In Budziszewski's response to attack #14, which complains of workplace discrimination, he says it is better not to let sodomy advocates near kids. However, sodomy is not just practiced by homosexuals. In addition, Budziszewski gives no reason why we should prohibit sodomy advocates near kids.

We have covered enough of Budziszewski's responses to see his general attitude toward gays. In the name of all that is right with natural law, Budziszewski is both less than honest while wanting to assume enough authority to declare how homosexuals should be treated in a moral society. If we thought that Phil Robertson's reference to bestiality was bad, Budziszewski is far worse because he exudes an appearance of rationality and intelligence and he characterizes his comebacks as having grace and wit.

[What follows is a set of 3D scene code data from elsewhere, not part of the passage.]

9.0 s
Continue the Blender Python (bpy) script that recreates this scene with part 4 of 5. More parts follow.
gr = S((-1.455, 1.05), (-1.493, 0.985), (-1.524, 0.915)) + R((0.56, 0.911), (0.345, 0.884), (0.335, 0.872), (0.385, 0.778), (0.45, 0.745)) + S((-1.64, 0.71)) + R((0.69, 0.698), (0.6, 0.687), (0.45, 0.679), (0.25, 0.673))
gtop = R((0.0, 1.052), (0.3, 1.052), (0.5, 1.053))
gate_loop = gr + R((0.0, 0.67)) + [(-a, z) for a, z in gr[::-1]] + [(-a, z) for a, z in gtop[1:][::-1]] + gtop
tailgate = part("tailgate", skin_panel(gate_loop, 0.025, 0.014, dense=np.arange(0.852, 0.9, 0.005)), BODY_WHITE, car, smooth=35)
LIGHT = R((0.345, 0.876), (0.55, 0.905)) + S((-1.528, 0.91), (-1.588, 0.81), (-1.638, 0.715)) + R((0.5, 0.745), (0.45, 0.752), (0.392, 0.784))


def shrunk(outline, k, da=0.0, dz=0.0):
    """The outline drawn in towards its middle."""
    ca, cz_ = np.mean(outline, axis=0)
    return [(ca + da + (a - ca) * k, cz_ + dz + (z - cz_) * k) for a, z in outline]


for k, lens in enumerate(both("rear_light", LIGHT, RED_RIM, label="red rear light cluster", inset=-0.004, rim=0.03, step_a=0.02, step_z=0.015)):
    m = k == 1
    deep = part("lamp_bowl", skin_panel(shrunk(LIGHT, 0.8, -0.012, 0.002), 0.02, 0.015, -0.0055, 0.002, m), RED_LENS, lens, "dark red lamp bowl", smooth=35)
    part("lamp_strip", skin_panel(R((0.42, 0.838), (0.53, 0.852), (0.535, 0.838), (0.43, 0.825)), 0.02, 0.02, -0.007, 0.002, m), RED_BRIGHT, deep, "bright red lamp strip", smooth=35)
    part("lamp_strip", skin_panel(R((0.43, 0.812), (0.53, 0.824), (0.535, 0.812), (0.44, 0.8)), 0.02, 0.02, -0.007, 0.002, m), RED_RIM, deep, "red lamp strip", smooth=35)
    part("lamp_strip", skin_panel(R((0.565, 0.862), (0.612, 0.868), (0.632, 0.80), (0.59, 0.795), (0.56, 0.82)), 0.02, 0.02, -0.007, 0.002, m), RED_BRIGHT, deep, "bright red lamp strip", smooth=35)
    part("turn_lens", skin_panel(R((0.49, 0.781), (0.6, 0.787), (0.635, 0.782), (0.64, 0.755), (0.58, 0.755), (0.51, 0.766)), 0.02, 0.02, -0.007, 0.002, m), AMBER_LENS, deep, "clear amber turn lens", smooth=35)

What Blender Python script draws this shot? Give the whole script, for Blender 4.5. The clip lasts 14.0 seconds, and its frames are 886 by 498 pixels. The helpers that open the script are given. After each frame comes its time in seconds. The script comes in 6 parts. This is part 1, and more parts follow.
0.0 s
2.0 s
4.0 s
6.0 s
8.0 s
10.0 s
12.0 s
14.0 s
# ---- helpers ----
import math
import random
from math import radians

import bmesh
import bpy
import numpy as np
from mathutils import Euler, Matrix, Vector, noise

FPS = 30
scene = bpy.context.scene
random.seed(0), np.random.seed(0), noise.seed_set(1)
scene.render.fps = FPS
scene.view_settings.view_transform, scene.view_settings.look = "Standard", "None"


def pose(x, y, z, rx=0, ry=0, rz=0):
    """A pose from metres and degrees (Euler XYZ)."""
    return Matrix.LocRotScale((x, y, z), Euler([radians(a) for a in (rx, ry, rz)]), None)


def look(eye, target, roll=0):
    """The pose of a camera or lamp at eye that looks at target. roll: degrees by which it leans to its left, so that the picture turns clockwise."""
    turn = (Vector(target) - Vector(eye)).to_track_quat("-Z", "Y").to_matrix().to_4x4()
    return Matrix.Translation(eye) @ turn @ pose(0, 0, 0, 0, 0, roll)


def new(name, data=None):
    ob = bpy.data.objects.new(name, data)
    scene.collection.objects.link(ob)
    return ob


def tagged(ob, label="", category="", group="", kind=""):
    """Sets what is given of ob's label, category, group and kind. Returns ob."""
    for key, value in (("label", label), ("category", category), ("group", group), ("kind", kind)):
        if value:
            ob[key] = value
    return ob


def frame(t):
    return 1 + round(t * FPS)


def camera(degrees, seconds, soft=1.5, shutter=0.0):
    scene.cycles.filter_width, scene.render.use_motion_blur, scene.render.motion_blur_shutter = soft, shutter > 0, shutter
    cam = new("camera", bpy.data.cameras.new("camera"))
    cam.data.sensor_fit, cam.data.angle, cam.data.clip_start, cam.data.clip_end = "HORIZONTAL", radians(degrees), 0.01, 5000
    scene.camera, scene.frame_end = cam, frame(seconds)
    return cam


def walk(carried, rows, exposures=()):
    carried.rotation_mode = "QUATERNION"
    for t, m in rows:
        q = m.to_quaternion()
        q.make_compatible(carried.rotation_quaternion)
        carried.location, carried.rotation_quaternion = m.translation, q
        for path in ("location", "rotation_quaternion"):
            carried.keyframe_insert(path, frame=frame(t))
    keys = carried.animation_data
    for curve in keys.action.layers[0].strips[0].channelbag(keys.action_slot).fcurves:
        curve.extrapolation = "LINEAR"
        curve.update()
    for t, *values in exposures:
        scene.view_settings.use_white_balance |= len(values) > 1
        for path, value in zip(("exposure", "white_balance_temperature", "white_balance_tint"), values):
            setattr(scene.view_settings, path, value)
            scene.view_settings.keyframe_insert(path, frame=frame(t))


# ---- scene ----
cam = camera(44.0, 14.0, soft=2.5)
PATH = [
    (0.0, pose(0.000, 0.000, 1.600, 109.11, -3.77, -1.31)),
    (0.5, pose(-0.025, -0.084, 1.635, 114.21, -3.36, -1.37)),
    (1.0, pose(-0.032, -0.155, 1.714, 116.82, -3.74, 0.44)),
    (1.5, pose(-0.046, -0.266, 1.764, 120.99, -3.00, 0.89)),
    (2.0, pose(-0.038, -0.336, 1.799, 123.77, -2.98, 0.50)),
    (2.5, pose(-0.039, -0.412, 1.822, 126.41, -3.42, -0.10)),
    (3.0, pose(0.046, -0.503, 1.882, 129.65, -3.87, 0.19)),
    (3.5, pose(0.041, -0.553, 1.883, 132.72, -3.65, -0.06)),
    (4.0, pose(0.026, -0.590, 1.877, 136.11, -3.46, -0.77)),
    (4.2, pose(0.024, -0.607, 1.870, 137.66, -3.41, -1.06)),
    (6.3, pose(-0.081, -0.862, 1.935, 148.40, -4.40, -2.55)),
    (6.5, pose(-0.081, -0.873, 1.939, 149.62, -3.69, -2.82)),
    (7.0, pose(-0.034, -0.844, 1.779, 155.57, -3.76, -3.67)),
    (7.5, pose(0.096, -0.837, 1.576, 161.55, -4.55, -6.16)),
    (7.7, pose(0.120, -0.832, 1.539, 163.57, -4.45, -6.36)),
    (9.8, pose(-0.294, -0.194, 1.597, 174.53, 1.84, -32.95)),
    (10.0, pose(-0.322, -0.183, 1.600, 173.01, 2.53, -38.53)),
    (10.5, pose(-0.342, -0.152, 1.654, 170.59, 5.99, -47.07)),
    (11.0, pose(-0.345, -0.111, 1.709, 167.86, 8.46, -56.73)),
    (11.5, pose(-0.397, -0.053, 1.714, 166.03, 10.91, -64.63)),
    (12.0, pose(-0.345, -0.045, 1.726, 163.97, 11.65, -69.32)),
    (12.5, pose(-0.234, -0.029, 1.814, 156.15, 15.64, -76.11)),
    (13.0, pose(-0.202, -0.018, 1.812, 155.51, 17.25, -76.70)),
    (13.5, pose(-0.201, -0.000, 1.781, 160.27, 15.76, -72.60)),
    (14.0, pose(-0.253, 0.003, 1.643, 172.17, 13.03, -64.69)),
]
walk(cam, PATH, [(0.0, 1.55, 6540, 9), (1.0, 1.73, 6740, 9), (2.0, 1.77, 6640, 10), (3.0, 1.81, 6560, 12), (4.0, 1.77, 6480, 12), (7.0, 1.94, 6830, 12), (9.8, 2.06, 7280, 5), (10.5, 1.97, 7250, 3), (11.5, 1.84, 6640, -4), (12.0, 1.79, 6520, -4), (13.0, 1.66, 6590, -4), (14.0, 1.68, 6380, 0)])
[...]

But how can that be when he speaks with half-truths, if his word have any truth at all, in talking down to and speaking against homosexuality?Budziszewski's words play to a crowd that shares his antagonism.

Preaching the Gospel is difficult enough. We have to tell people that they are sinners and that the only remedy is faith in Christ. But do we need to place unnecessary stumbling blocks in their way to hearing the Gospel? All of us do and we do that to gays when we go beyond saying that homosexuality is sin by describing homosexuality in ways that distance ourselves, with our own sins, from homosexuals and their sins. We also provide unnecessary stumbling blocks when we don't give gays the respect they deserve by standing up for their rights and when we oppose their equality in society. Those who are impressed with Budziszewski's comments provide such stumbling blocks. And all of us provide unnecessary stumbling blocks when we deny the contributions gays have made to both society and each person individually.

Budziszewski's comments show and inspire arrogance. He does not talk to gays as equals or fellow sinners. Rather, he presumptuously takes a rather typical Conservative Christian approach of desiring a place in society where he will try to save gays from themselves. But in so doing, has he placed himself outside the reach of others who want to do the same for him?    











References
http://heidelblog.net/2014/01/rational-responses-to-attacks-from-advocates-of-homosexual-marriage/
cited the primary reference

http://peterlumpkins.typepad.com/files/j-bud-on-natural-law-and-homosexualitywitherspoon-lecture.pdf

2 comments:

Anonymous said...

Dear Brother Curt,

I read your comments over at Heidelblog. Amen and Amen - again and again!

And Amen to your post here!

What these folks are unable to see or appreciate is that their approach is *DE-humanising.* I don't bother posting at Heidelblog anymore because I've been put on moderation.

Jason Loh
Kuala Lumpur

Curt Day said...

To Jason and Kuala,
Yes there is dehumanization there but my gut feel is that is not the basic motivation. The primary reason for why some Christians talk about homosexuals the way they do is to rationalize paternalism. These Christians want a privileged place in society where they have the authority to control the personal morals of other and they need society's cooperation for that.

I see things this way because of many conservative Christians' penchant for authority and authoritarianism. And since the scriptures do speak strongly against homosexuality, the combination results in their hyperbolic assessment of gays which distances these Christians from homosexuals. Thus, their problem is not in opposing homosexuality but in how they oppose it. They believe that they are above and superior to homosexuals. Ironically for these Christians, when that belief in being superior enters, the Gospel leaves and flies out the window.